葬儀社の業績・利益を調べる場合、帝国データバンク(TDB)か、商工リサーチ(TSR)、はたまた日経テレコンで調べるのが一般的ですが、いずれも有料です。
ちょっと知りたい、ざっくり今すぐ把握したい、葬儀社の業績・利益の比較をしてみたい、そんな方に向けてまとめました。
今回は株式会社 愛グループホールディングスの現状について、貸借対照表をもとに分析いたします。
上場企業の決算資料ほど詳細ではありませんが、事業の大まかな状況はつかめますので、ぜひ最後までご覧ください。
株式会社愛グループホールディングスの概要
典礼会館名義で葬儀事業を営む愛グループは、1972年6月に設立された「下関市冠婚葬祭互助会」からスタートしました。
その後、積極的なM&Aにより営業エリアを拡大し、現在では以下の13社で構成されるグループ企業となっており、決算公告は各社で別々に出されています。
■愛グループ
- 株式会社 日本セレモニー(広島)
- 株式会社 日本セレモニー(長崎)
- 株式会社 日本セレモニー(山口県)
- 株式会社 へいあん秋田
- 株式会社 サンファミリー
- 株式会社 へいあんファミリー
- 株式会社 愛グループホールディングス←今回分析を行うのはココ
- 株式会社 メイプルシティ
- 株式会社 防長互助センター
- 株式会社 合掌堂
- 株式会社 トレーダー 愛
- 株式会社 せいぜん
- ムスベル株式会社
上記グループ会社のうち、株式会社 メイプルシティ(イタリアンレストラン事業)と、株式会社 トレーダー愛(料理や生花など冠婚葬祭事業の付帯業務に関わる仕入・製造及び商品開発)は、直接的に冠婚葬祭事業を行っていないようです。
結婚相談所・ブライダル事業については、2023年4月に株式取得でグループに迎え入れたムスベル株式会社が担っているようです。
愛グループの組織図は公開されていないため、グループ各社の営業エリアは明確ではありません。
「ホールディングス」とは
愛グループホールディングスの社名にある「ホールディングス」とは、一般的に「持株会社」を指す言葉です。

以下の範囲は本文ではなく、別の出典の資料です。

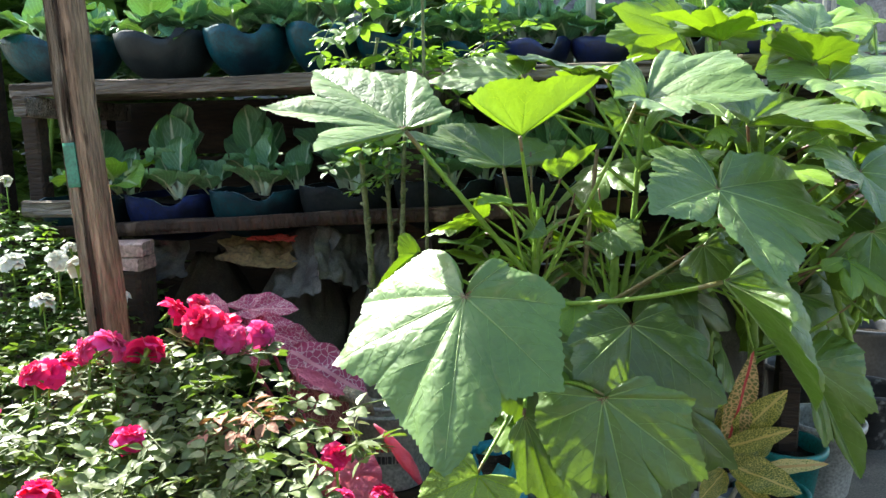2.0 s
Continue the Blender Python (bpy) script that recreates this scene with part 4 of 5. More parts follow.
    top((0.489, 1.65, 1.217), (0.417, 1.6, 1.179), (0.465, 1.585, 1.167), (0.454, 1.685, 1.233), 165, "young")
    top((0.341, 1.6, 1.313), (0.298, 1.55, 1.27), (0.336, 1.535, 1.259), (0.391, 1.635, 1.29), 166, "young")
    top((0.067, 1.5, 1.052), (0.151, 1.45, 1.016), (0.07, 1.435, 0.985), (0.15, 1.535, 1.078), 167, "okra")
    top((-0.03, 1.9, 1.44), (-0.098, 1.8, 1.375), (-0.024, 1.81, 1.367), (-0.09, 1.91, 1.451), 168, "okra")
    top((-0.209, 1.85, 1.398), (-0.302, 1.75, 1.409), (-0.264, 1.76, 1.354), (-0.262, 1.86, 1.466), 169, "okra")
    top((0.775, 2.5, 1.826), (0.876, 2.4, 1.761), (0.8, 2.41, 1.743), (0.859, 2.51, 1.847), 170, "young")
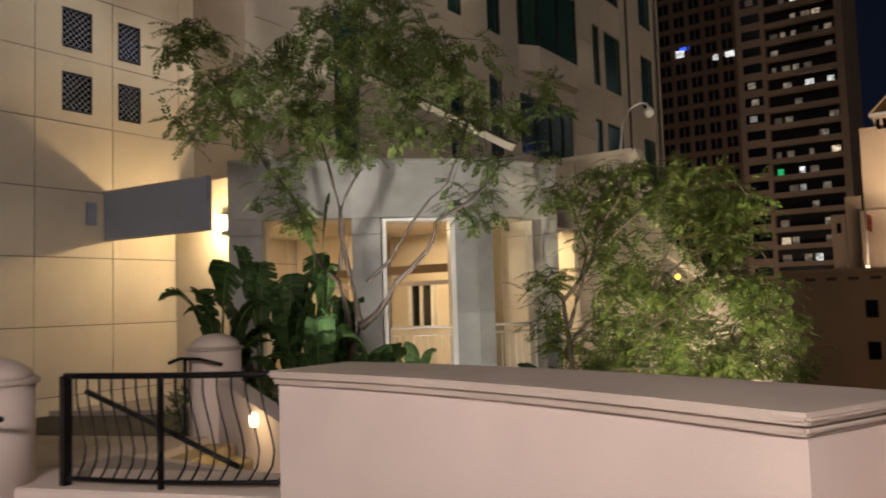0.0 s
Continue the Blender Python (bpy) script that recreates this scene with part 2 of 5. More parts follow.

「持株会社」は、自ら事業運営を行う「事業持ち株会社」と、事業運営は行わず経営管理に専念する「純粋持株会社」の2種類に大別されます。
「持株会社」の子会社は、それぞれ独立した企業となるため、許認可事業を営むためには1社ごとに許認可を受ける必要があるというデメリットがあります。
冠婚葬祭互助会事業を開業するためには、経済産業大臣の許可を必要としますので、分社化による開業の場合はデメリットが大きくなります。
しかし愛グループの場合は、すでに開業許可を受けている各地の冠婚葬祭互助会を吸収合併するかたちで事業を拡大してきたため、承継の届出(割販法第35条の3の62において準用する同法第18条の6第2項)を提出すれば、改めて開業許可を受ける必要はありません。
こういった事情から、大手冠婚葬祭互助会は「持株会社」化するケースも多く、有名なところではアルファクラブグループなどが該当します。
ただしアルファクラブグループの中心的な存在である「アルファクラブ武蔵野」は、自らも事業を運営しているため「事業持株会社」に分類されると考えられます。